Legends who have shaped my time in the industry graced the screens, many graced the event itself and the Exhibition referenced some of the most significant and game changing campaigns of the last 50 years or so.

It was a great celebration of the sheer talent that advertising attracts, full of entrepreneurs, game-changers, mavericks and eccentrics.

Which neatly brings me to my ad hero. Paul Arden (below). In truth he was probably all of the above but I thought of him simply as creative genius. He wasn’t a mentor or someone who gave me my break. He wasn’t someone I worked closely with or would claim to know at all. But for a lowly account man starting out he was God.

I guess he is best known for British Airways, the Independent and Silk Cut campaigns. But as ECD of Saatchi he had his imprint on absolutely everything. He was original, he was a different league art director, and he made good creatives look ordinary. He was a class act.

But to be honest it wasn’t the work alone that makes him my ad hero. I loved his whole attitude. He was bonkers but brilliant. He didn’t compromise. Nothing was ever good enough. It could always be better. He wasn’t there to be sensible. He was there to be the best. I am not sure I ever encountered a creative at Saatchi who particularly relished the prospect of presenting their work to him but I would imagine most would say they are better for the experience.

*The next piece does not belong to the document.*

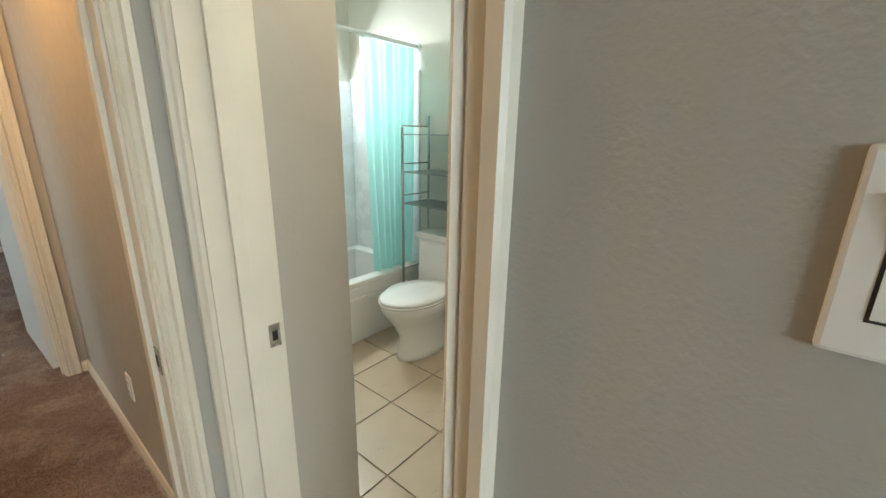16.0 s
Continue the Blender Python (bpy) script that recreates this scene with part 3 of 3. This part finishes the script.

His books ‘Whatever you think, think the opposite’ and ‘It’s not how good you are, it’s how good you want to be’ sum up his whole way of thinking and are well known to people now in all walks of life. But back then none of his pearls of wisdom were articulated. He was just Paul Arden, executive creative director and you learned from him.

He was, of course, a nightmare for any account man. Sweeping up overspends, buying more time from clients, waiting whilst he rejected internal ideas again and again until he was happy were mere everyday occurrences. Somehow it didn’t really matter. Back then the only thing that mattered to Paul, the agency and therefore to you, was the work. Excel at the work and everything else would follow.

Do people like Paul exist these days? Do people have ad heroes in the same way? I am not so sure. It’s difficult to describe his character to anyone who didn’t know him but perhaps an interview with Herman Vaske that appeared in Lurzers Archive in 1993 comes close to giving you a feel for the man. Ten minutes these days seems a precious commodity to spare but if somehow you can eke them from your daily schedule, do have a read.

Paul Houlding (below) is a founder and managing partner of Isobel.